Unconventional oil and gas production uses advanced techniques such as hydraulic fracturing, or fracking, and horizontal drilling to reach pockets of resources that are trapped by rock and sand formations.
The selected projects are at sites including the Tuscaloosa Marine Shale in Louisiana and Mississippi that has been estimated to contain 7 billion recoverable barrels of light, sweet crude oil and the Huron Shale in Appalachia, which is rich in natural gas.
Funding the projects “will help us master oil and gas development in these types of rising shales,” and bolster the DOE’s efforts to strengthen U.S. energy dominance, the department said in a release.
The projects will increase understanding of the behavior of oil and gas reservoirs, advance the completion of wells, and improve drilling technologies at offshore operations, the DOE said.
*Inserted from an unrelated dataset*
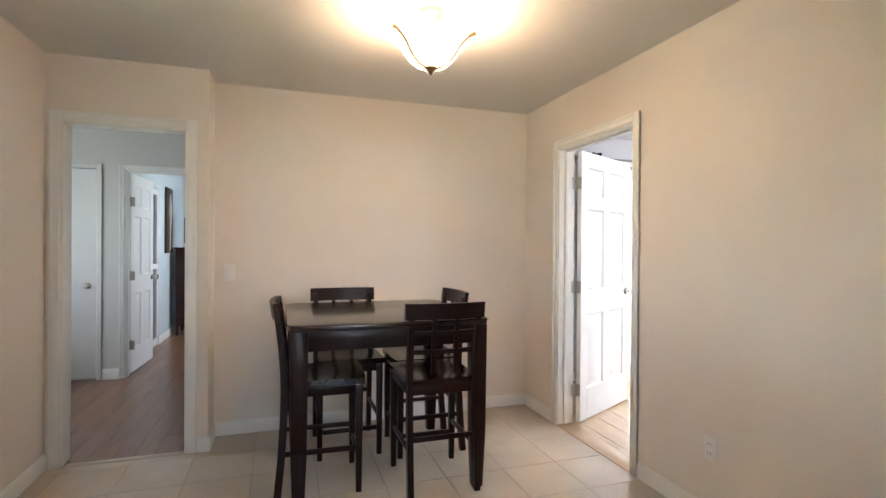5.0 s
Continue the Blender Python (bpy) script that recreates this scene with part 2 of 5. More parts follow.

The project receiving the most DOE money is a study of reservoirs by Texas A&M’s Engineering Experiment Station. The research will enable operators of thousands of existing horizontal wells that have undergone fracking to determine which of them can be fracked again, the DOE said. It will receive US$8 million.
The field lab at Virginia Polytech Institute and State University will receive nearly US$8 million for investigating the potential for reservoirs in the Nora Gas Field.
Among the other projects is C-Crete Technologies LLC in Stafford, Texas which will receive US$1.5 million to develop well cement to prevent offshore oil spills and leaks under high temperatures, high pressure and corrosive conditions.